[What is expected] Include the line with "of a camera" and every line before it in the entries below, echoed exactly, but not the pictures.

[Material provided]
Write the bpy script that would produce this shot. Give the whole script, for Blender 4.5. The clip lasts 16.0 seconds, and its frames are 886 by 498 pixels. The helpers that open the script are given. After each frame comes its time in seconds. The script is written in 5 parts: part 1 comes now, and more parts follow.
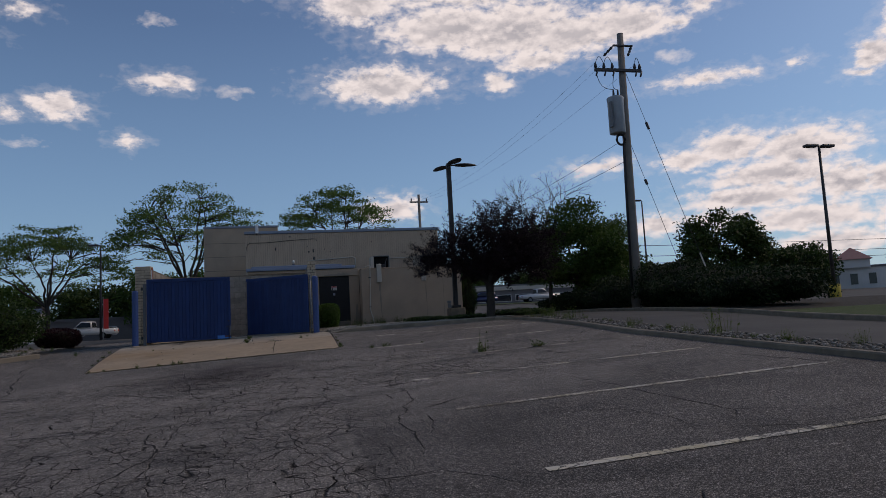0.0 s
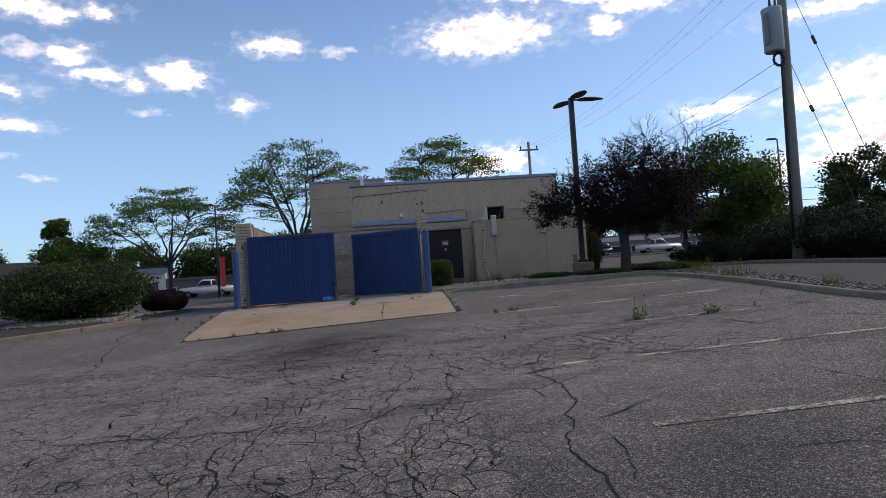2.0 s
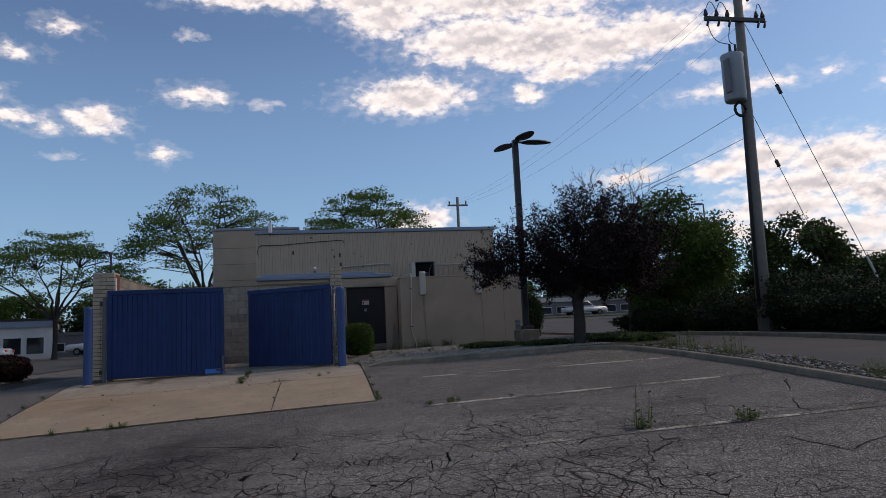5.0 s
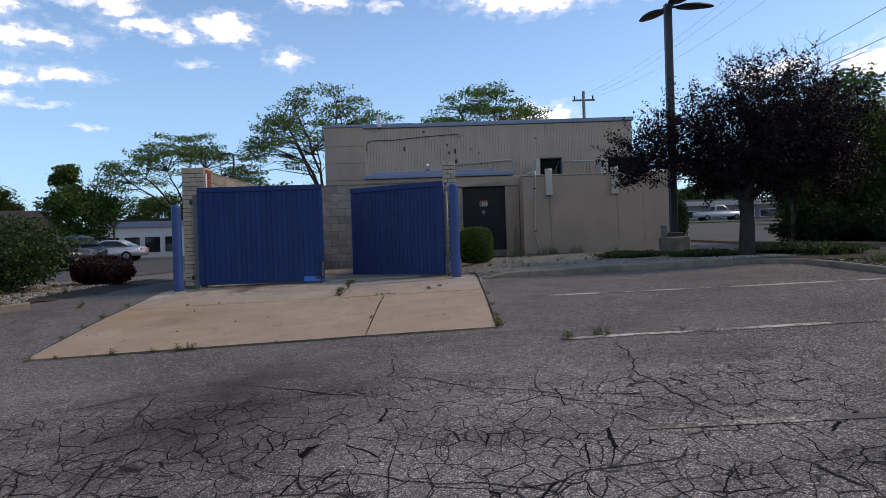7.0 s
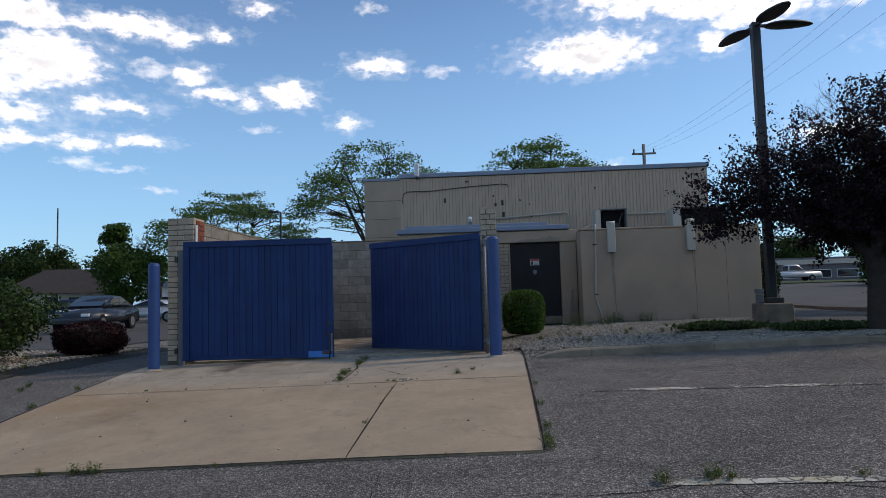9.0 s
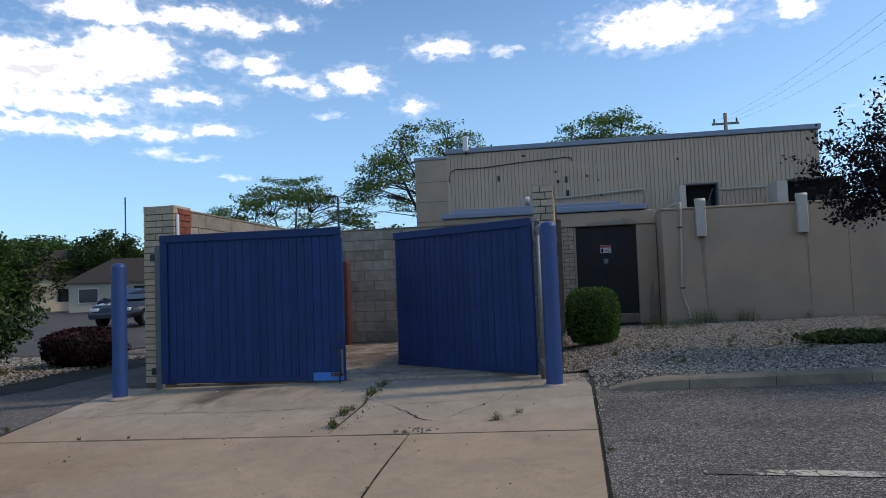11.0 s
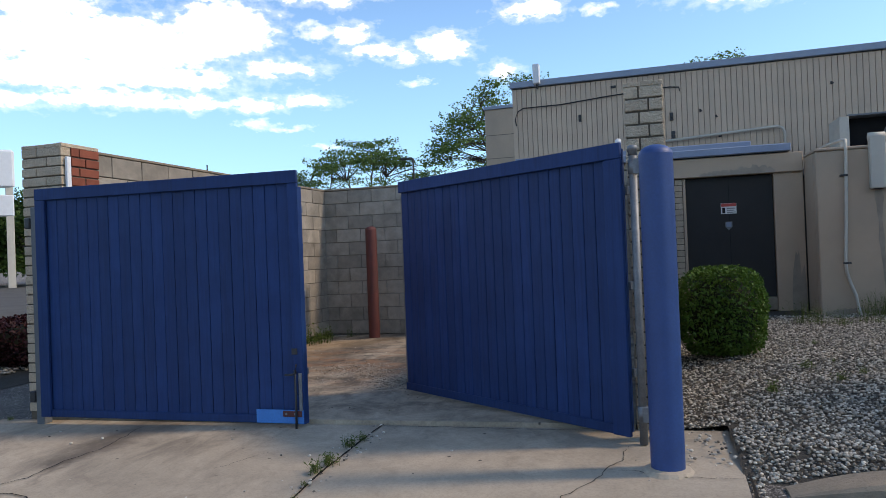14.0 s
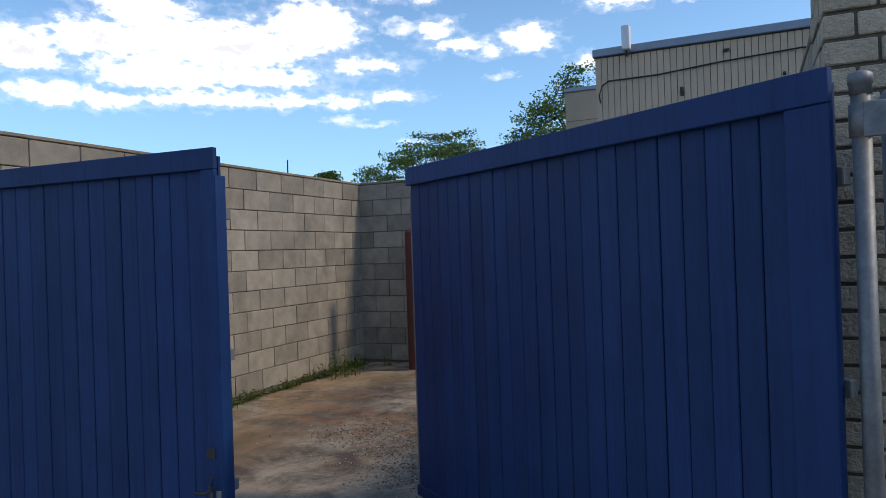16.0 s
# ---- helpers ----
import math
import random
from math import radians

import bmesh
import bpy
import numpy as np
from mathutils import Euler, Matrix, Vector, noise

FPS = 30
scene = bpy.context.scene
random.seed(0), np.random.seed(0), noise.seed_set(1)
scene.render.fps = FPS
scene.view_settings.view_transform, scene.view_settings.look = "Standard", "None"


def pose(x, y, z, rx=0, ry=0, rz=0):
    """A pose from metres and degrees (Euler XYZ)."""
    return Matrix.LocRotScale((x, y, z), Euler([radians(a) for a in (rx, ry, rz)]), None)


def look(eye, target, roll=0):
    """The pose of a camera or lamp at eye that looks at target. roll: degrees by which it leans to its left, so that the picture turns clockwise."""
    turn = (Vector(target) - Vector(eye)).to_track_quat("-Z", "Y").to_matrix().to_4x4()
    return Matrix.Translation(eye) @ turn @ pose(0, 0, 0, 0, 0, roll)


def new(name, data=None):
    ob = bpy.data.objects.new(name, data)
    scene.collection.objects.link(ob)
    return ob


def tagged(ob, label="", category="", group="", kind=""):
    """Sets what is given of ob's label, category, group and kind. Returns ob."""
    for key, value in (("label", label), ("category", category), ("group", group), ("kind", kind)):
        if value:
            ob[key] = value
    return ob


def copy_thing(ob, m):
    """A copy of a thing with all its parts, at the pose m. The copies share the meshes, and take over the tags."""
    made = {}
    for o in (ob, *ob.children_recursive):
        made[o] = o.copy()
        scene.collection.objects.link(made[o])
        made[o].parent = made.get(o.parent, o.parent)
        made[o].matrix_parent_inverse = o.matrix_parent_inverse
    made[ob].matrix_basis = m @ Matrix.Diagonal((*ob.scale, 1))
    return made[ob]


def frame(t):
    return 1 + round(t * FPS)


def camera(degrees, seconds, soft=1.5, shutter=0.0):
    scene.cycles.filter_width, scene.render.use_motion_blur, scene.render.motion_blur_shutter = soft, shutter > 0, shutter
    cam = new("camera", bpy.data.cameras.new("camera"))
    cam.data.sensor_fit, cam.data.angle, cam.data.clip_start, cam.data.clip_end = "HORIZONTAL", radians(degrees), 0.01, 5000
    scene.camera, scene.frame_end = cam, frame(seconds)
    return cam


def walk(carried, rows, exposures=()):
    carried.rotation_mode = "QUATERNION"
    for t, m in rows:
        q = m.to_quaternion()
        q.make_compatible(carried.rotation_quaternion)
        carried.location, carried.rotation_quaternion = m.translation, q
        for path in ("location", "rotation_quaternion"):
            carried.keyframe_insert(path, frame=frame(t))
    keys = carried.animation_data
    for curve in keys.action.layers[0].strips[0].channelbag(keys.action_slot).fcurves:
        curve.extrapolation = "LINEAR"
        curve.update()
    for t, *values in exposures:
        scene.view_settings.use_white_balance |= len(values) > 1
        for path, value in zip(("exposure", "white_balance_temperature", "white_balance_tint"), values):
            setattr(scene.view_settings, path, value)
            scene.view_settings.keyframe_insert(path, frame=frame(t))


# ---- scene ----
cam = camera(65.2, 16.0, soft=0.6)
PATH = [
    (0, (1.104, 2.271, 0.256), (1.544, 4.211, 0.458), -3.1),
    (0.5, (1.12, 2.939, 0.238), (1.555, 4.891, 0.234), -1.9),
    (1, (1.167, 3.661, 0.313), (1.46, 5.639, 0.281), -3.2),
    (1.5, (1.086, 4.234, 0.349), (1.374, 6.213, 0.37), -3.2),
    (2, (1.11, 4.883, 0.413), (1.243, 6.877, 0.499), -3.8),
    (2.5, (1.135, 5.542, 0.471), (1.467, 7.505, 0.669), -3.6),
    (3, (1.152, 6.132, 0.512), (1.333, 8.11, 0.743), -3.0),
    (3.5, (1.223, 6.69, 0.525), (1.517, 8.65, 0.793), -1.8),
    (6, (1.53, 9.661, 0.762), (1.894, 11.615, 0.983), -2.8),
    (6.5, (1.571, 10.343, 0.749), (1.753, 12.327, 0.929), -3.0),
    (7, (1.598, 10.881, 0.75), (1.611, 12.881, 0.724), -1.9),
    (7.5, (1.706, 11.574, 0.78), (1.531, 13.567, 0.763), -2.5),
    (8, (1.807, 12.232, 0.857), (1.882, 14.229, 0.954), -1.2),
    (8.5, (1.826, 12.866, 0.886), (1.735, 14.848, 1.143), -1.2),
    (9, (1.893, 13.533, 0.854), (1.752, 15.522, 1.004), -1.6),
    (9.5, (1.906, 14.153, 0.924), (1.585, 16.124, 1.026), -2.5),
    (12, (2.104, 17.363, 1.186), (1.766, 19.331, 1.299), -2.1),
    (12.5, (2.05, 17.949, 1.179), (1.742, 19.919, 1.332), -1.1),
    (13, (2.012, 18.532, 1.182), (1.474, 20.458, 1.223), -0.4),
    (13.5, (1.957, 19.093, 1.213), (1.48, 21.034, 1.281), -0.8),
    (14, (1.896, 19.672, 1.235), (1.305, 21.582, 1.251), -2.2),
    (14.5, (1.866, 20.245, 1.271), (1.151, 22.111, 1.359), -0.6),
    (15, (1.815, 20.792, 1.33), (1.142, 22.674, 1.401), -0.3),
    (15.4, (1.74, 21.29, 1.39), (0.884, 23.096, 1.469), -0.8),
    (15.5, (1.707, 21.403, 1.395), (0.845, 23.204, 1.508), -1.4),
    (16, (1.505, 21.863, 1.412), (0.689, 23.689, 1.419), -1.9),
]
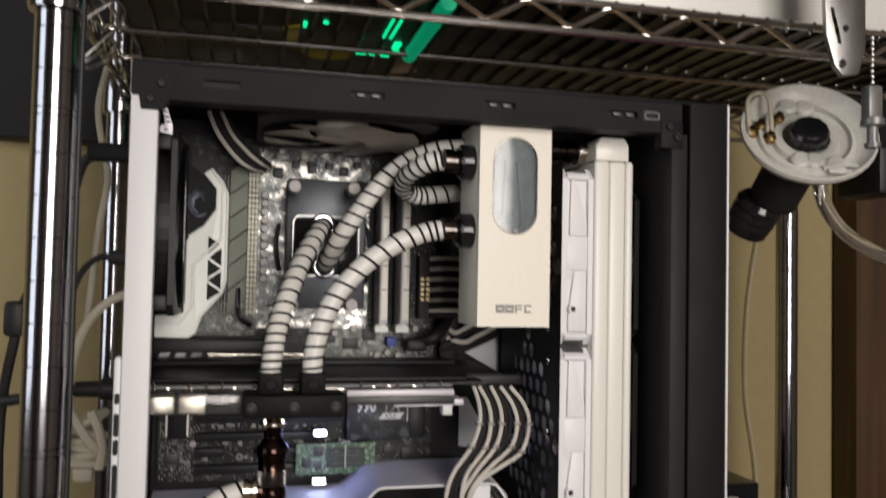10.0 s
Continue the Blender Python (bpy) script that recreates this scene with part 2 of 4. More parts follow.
def box(x0, x1, y0, y1, z0, z1, bevel=0.0, seg=2, bm=None):
    bm = bm or bmesh.new()
    r = bmesh.ops.create_cube(bm, size=1)
    vs = r["verts"]
    for v in vs:
        v.co = Vector(((x0 + x1) / 2 + v.co.x * (x1 - x0), (y0 + y1) / 2 + v.co.y * (y1 - y0), (z0 + z1) / 2 + v.co.z * (z1 - z0)))
    if bevel:
        es = list({e for v in vs for e in v.link_edges})
        bmesh.ops.bevel(bm, geom=es, offset=bevel, segments=seg, affect="EDGES", profile=0.5)
    return bm


def cyl(p0, p1, r0, r1=None, n=20, bm=None):
    bm = bm or bmesh.new()
    p0, p1 = Vector(p0), Vector(p1)
    d = p1 - p0
    q = Vector((0, 0, 1)).rotation_difference(d.normalized())
    m = Matrix.Translation((p0 + p1) / 2) @ q.to_matrix().to_4x4()
    bmesh.ops.create_cone(bm, cap_ends=True, cap_tris=False, segments=n, radius1=r0, radius2=r0 if r1 is None else r1, depth=d.length, matrix=m)
    return bm


def lathe(p0, axis, profile, n=24, bm=None):
    """Turn a profile of (along, radius) about an axis from p0."""
    bm = bm or bmesh.new()
    p0 = Vector(p0)
    q = Vector((0, 0, 1)).rotation_difference(Vector(axis).normalized())
    rings = []
    for a, r in profile:
        rings.append([bm.verts.new(p0 + q @ Vector((r * math.cos(2 * math.pi * i / n), r * math.sin(2 * math.pi * i / n), a))) for i in range(n)])
    for u, v in zip(rings, rings[1:]):
        for i in range(n):
            bm.faces.new((u[i], u[(i + 1) % n], v[(i + 1) % n], v[i]))
    if profile[0][1] > 1e-6:
        bm.faces.new(rings[0])
    if profile[-1][1] > 1e-6:
        bm.faces.new(rings[-1])
    return bm


def spline(pts, n):
    """Points of a smooth curve through pts."""
    P = [Vector(p) for p in pts]
    P = [2 * P[0] - P[1]] + P + [2 * P[-1] - P[-2]]
    out = []
    m = len(P) - 3
    for k in range(n + 1):
        u = k / n * m
        i = min(int(u), m - 1)
        t = u - i
        a, b, c, d = P[i:i + 4]
        out.append(0.5 * ((2 * b) + (c - a) * t + (2 * a - 5 * b + 4 * c - d) * t * t + (3 * b - a - 3 * c + d) * t ** 3))
    return out


def frames(path):
    res = []
    up = None
    for i, p in enumerate(path):
        t = (path[min(i + 1, len(path) - 1)] - path[max(i - 1, 0)]).normalized()
        if up is None:
            up = t.orthogonal().normalized()
        up = (up - t * up.dot(t)).normalized()
        res.append((p, up.copy(), t.cross(up)))
    return res


def sweep(path, r, n=8, bm=None):
    bm = bm or bmesh.new()
    rings = []
    for p, u, v in frames(path):
        rings.append([bm.verts.new(p + r * (math.cos(2 * math.pi * i / n) * u + math.sin(2 * math.pi * i / n) * v)) for i in range(n)])
    for a, b in zip(rings, rings[1:]):
        for i in range(n):
            bm.faces.new((a[i], a[(i + 1) % n], b[(i + 1) % n], b[i]))
    bm.faces.new(rings[0])
    bm.faces.new(rings[-1])
    return bm


def coil(path, r, pitch, wire):
    """A spring round a path."""
    length = sum((b - a).length for a, b in zip(path, path[1:]))
    fr = frames(path)
    turns = length / pitch
    k = int(turns * 14)
    pts = []
    for i in range(k + 1):
        s = i / k * (len(path) - 1)
        j = min(int(s), len(path) - 2)
        f = s - j
        p = fr[j][0].lerp(fr[j + 1][0], f)
        u = fr[j][1].lerp(fr[j + 1][1], f).normalized()
        v = fr[j][2].lerp(fr[j + 1][2], f).normalized()
        a = 2 * math.pi * turns * i / k
        pts.append(p + r * (math.cos(a) * u + math.sin(a) * v))
    return sweep(pts, wire, 5)


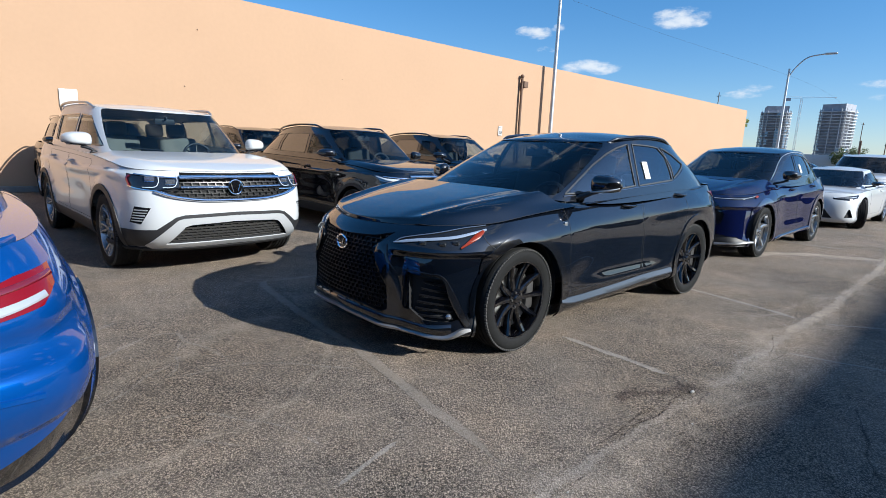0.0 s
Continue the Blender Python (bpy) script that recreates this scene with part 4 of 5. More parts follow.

[Response]
Write the bpy script that would produce this shot. Give the whole script, for Blender 4.5. The clip lasts 16.0 seconds, and its frames are 886 by 498 pixels. The helpers that open the script are given. After each frame comes its time in seconds. The script is written in 5 parts: part 1 comes now, and more parts follow.
0.0 s
2.0 s
5.0 s
7.0 s
9.0 s
11.0 s
14.0 s
16.0 s
# ---- helpers ----
import math
import random
from math import radians

import bmesh
import bpy
import numpy as np
from mathutils import Euler, Matrix, Vector, noise

FPS = 30
scene = bpy.context.scene
random.seed(0), np.random.seed(0), noise.seed_set(1)
scene.render.fps = FPS
scene.view_settings.view_transform, scene.view_settings.look = "Standard", "None"


def pose(x, y, z, rx=0, ry=0, rz=0):
    """A pose from metres and degrees (Euler XYZ)."""
    return Matrix.LocRotScale((x, y, z), Euler([radians(a) for a in (rx, ry, rz)]), None)


def look(eye, target, roll=0):
    """The pose of a camera or lamp at eye that looks at target. roll: degrees by which it leans to its left, so that the picture turns clockwise."""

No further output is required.